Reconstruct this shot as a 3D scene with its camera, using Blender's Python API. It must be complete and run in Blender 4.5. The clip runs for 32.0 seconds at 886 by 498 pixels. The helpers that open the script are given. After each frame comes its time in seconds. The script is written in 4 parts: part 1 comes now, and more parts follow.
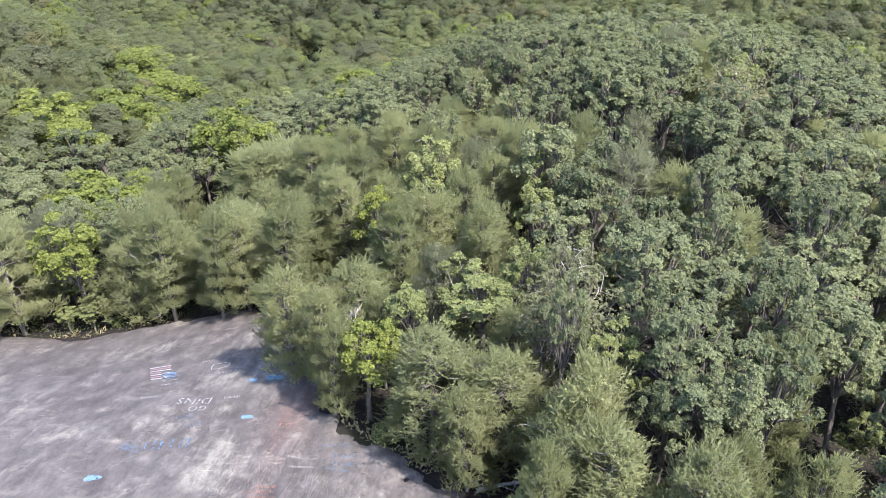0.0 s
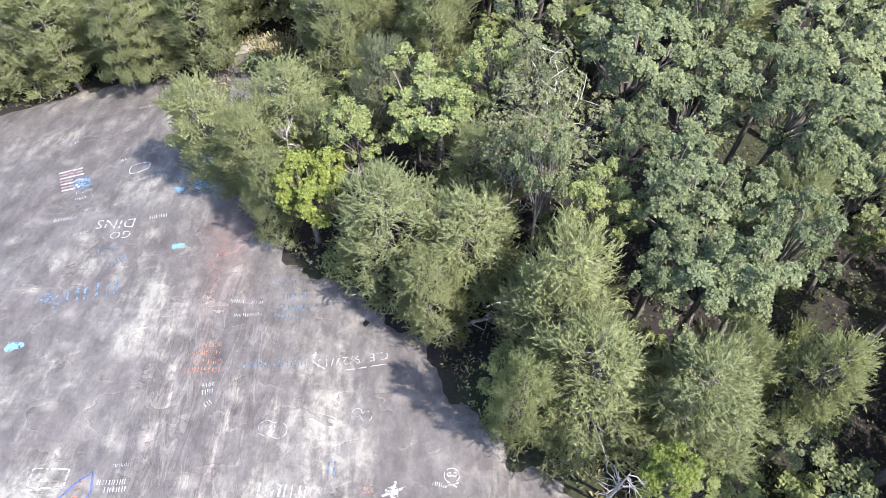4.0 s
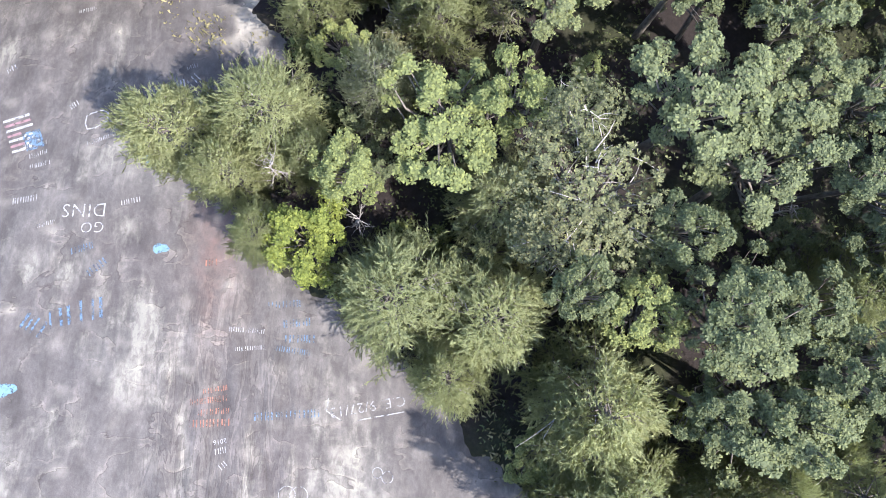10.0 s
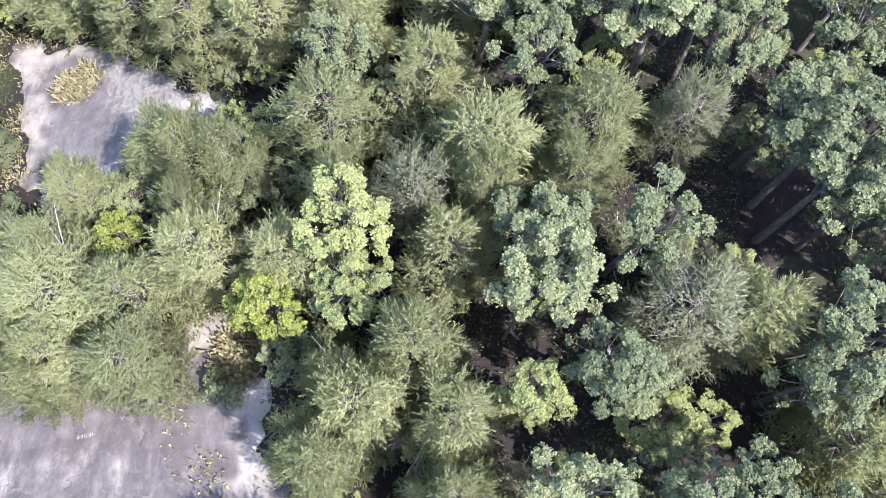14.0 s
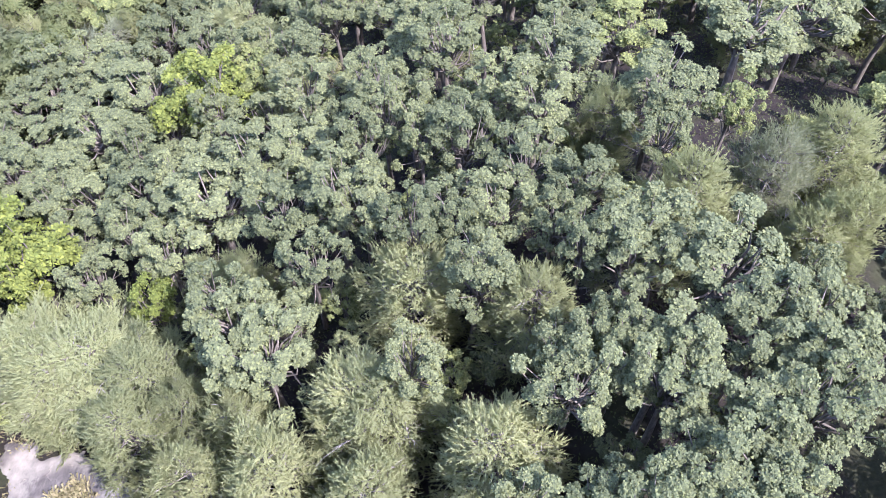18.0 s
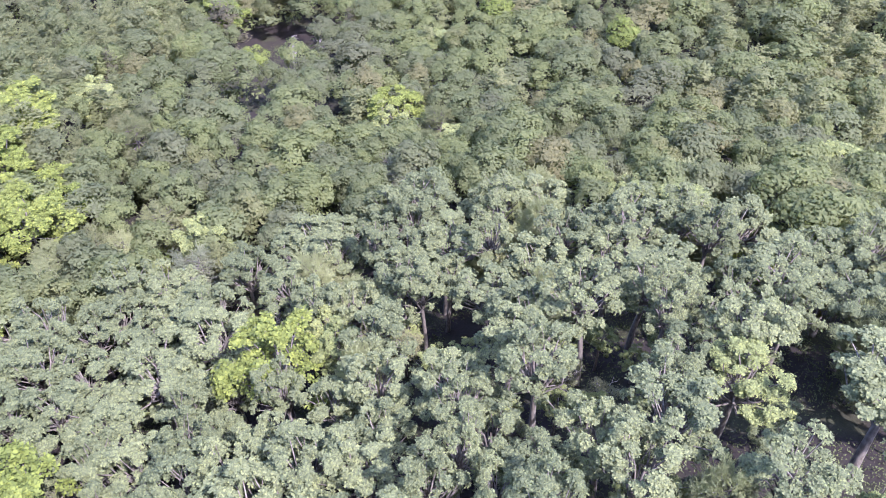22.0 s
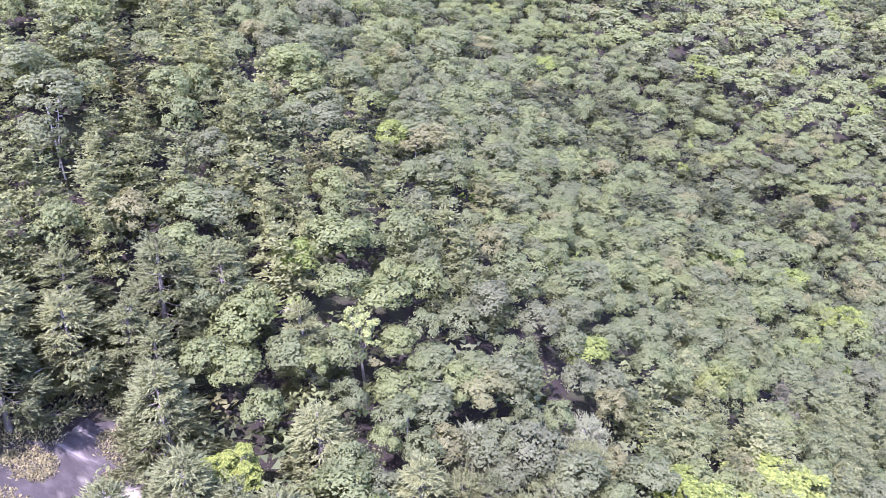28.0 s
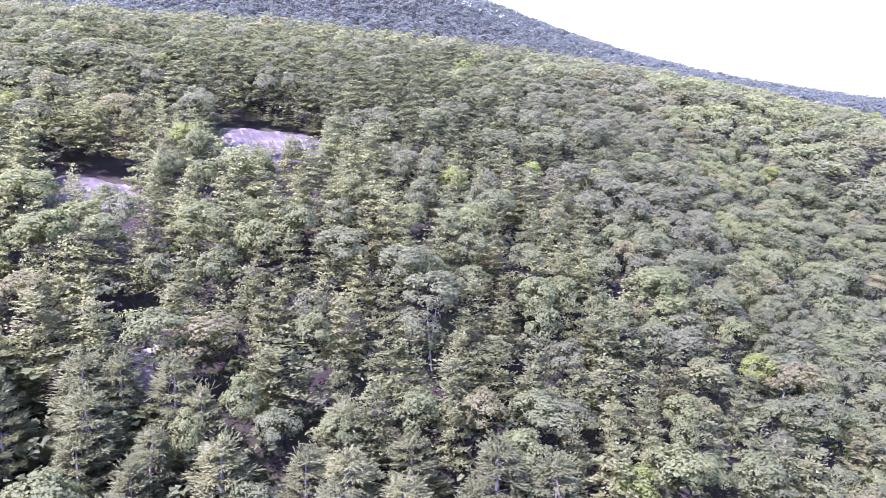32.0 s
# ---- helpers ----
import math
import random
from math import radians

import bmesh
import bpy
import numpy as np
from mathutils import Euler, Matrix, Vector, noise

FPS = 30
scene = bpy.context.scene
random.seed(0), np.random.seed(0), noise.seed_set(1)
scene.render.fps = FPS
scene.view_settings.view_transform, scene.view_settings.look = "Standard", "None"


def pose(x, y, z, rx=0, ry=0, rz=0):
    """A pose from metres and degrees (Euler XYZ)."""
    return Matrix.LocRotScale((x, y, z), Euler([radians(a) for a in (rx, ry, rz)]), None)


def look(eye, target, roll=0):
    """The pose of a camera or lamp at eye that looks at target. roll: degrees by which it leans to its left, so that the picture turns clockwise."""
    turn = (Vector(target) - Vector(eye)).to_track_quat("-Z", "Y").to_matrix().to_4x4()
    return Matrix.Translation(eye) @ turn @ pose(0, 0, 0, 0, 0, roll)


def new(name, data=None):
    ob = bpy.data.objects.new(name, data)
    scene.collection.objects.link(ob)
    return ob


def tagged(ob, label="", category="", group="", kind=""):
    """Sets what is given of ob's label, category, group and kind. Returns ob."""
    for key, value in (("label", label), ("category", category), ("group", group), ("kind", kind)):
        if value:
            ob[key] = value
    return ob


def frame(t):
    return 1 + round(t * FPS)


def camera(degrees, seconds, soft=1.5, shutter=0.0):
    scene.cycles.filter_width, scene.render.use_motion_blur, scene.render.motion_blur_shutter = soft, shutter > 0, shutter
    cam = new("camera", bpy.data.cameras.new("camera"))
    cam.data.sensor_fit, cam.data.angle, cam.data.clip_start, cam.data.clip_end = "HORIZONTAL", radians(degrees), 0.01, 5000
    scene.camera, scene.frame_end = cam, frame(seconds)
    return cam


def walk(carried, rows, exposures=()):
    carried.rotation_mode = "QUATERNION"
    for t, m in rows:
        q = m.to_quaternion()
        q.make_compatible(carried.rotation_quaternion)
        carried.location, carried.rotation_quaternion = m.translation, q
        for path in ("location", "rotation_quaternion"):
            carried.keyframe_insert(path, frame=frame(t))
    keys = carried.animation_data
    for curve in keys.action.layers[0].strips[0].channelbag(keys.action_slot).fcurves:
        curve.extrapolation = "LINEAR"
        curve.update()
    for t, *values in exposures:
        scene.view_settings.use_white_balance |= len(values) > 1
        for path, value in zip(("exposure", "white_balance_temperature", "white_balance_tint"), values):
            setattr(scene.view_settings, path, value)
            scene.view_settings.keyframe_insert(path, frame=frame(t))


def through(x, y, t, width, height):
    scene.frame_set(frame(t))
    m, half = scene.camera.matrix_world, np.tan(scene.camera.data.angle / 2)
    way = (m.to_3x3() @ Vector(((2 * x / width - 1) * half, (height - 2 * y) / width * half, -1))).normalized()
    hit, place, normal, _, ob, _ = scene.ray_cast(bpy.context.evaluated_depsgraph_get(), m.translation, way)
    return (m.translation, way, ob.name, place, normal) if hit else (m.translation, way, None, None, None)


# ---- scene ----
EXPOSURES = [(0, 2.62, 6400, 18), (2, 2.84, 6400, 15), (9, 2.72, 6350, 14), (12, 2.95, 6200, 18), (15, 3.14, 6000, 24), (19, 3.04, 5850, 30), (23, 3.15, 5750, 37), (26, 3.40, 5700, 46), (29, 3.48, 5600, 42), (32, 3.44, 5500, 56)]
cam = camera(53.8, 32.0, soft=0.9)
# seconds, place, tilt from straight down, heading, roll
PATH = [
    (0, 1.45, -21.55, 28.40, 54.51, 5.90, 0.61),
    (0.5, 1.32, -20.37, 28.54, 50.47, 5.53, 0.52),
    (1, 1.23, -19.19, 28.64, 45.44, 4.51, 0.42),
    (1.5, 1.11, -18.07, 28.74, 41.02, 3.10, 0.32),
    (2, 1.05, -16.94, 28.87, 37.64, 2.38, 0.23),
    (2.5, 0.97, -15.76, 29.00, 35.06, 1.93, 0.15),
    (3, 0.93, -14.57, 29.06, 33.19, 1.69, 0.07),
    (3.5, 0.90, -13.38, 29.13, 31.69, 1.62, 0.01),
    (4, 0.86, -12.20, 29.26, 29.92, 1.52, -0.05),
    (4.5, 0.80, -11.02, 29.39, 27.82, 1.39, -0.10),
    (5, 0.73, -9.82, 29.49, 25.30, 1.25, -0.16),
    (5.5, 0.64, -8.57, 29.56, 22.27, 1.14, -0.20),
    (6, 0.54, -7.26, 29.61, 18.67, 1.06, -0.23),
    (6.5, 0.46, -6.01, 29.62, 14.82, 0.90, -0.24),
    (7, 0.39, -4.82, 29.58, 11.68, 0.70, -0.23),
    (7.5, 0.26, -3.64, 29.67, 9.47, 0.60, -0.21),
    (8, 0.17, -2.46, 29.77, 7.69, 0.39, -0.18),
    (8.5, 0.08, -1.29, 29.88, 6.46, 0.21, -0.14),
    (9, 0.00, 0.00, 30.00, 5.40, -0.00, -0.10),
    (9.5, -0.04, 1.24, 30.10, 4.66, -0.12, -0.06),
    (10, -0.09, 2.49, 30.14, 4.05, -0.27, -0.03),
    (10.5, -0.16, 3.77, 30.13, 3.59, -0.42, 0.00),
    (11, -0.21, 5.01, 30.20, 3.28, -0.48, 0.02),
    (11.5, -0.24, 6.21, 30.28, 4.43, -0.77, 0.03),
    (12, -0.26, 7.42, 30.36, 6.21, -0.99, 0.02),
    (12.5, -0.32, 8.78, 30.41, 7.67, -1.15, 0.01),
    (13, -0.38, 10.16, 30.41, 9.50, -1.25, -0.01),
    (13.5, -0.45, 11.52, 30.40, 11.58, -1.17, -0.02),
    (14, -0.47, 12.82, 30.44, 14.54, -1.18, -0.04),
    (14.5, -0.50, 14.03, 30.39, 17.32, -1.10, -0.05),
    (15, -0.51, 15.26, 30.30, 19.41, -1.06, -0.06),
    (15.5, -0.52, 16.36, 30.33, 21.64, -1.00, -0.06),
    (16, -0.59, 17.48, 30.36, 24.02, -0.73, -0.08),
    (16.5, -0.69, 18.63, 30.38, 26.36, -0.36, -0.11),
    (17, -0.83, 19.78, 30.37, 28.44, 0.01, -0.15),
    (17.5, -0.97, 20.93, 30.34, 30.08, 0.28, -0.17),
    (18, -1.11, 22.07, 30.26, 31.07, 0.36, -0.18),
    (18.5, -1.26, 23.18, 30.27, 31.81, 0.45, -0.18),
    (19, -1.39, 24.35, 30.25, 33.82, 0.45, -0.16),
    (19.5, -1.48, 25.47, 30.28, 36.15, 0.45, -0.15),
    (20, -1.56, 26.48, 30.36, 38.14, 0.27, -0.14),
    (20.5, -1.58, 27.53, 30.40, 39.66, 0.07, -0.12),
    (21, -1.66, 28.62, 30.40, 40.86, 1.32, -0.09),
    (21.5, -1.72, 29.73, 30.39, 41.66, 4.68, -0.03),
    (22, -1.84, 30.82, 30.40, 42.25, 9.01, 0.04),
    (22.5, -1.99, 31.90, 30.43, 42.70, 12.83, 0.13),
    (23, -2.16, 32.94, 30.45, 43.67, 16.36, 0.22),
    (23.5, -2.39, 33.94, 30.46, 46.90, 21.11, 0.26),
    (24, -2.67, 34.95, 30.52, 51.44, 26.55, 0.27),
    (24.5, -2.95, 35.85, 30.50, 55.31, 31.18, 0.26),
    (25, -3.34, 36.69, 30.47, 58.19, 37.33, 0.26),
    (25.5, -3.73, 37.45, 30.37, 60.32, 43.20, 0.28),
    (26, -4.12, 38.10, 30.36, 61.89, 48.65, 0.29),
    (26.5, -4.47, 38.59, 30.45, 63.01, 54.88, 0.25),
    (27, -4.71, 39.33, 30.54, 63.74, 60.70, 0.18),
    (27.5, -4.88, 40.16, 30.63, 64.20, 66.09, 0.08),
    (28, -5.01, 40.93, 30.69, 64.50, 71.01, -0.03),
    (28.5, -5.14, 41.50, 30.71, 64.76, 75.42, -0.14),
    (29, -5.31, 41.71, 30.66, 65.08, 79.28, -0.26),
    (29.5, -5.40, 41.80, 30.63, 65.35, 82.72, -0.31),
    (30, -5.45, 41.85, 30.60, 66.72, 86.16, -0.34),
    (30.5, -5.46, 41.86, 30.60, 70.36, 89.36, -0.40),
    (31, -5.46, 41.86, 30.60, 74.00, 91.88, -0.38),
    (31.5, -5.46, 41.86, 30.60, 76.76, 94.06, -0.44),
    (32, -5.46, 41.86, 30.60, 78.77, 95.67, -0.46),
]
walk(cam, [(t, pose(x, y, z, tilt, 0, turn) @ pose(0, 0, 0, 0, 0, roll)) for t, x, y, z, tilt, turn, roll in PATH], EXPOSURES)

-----

AIM OF THE TASK:
Restate, line by line and word for word, everything from the top of the material through the line that contains "for key, value". Leave pictures out.

REPLY TO THE TASK:
Reconstruct this shot as a 3D scene with its camera, using Blender's Python API. It must be complete and run in Blender 4.5. The clip runs for 32.0 seconds at 886 by 498 pixels. The helpers that open the script are given. After each frame comes its time in seconds. The script is written in 4 parts: part 1 comes now, and more parts follow.
0.0 s
4.0 s
10.0 s
14.0 s
18.0 s
22.0 s
28.0 s
32.0 s
# ---- helpers ----
import math
import random
from math import radians

import bmesh
import bpy
import numpy as np
from mathutils import Euler, Matrix, Vector, noise

FPS = 30
scene = bpy.context.scene
random.seed(0), np.random.seed(0), noise.seed_set(1)
scene.render.fps = FPS
scene.view_settings.view_transform, scene.view_settings.look = "Standard", "None"


def pose(x, y, z, rx=0, ry=0, rz=0):
    """A pose from metres and degrees (Euler XYZ)."""
    return Matrix.LocRotScale((x, y, z), Euler([radians(a) for a in (rx, ry, rz)]), None)


def look(eye, target, roll=0):
    """The pose of a camera or lamp at eye that looks at target. roll: degrees by which it leans to its left, so that the picture turns clockwise."""
    turn = (Vector(target) - Vector(eye)).to_track_quat("-Z", "Y").to_matrix().to_4x4()
    return Matrix.Translation(eye) @ turn @ pose(0, 0, 0, 0, 0, roll)


def new(name, data=None):
    ob = bpy.data.objects.new(name, data)
    scene.collection.objects.link(ob)
    return ob


def tagged(ob, label="", category="", group="", kind=""):
    """Sets what is given of ob's label, category, group and kind. Returns ob."""
    for key, value in (("label", label), ("category", category), ("group", group), ("kind", kind)):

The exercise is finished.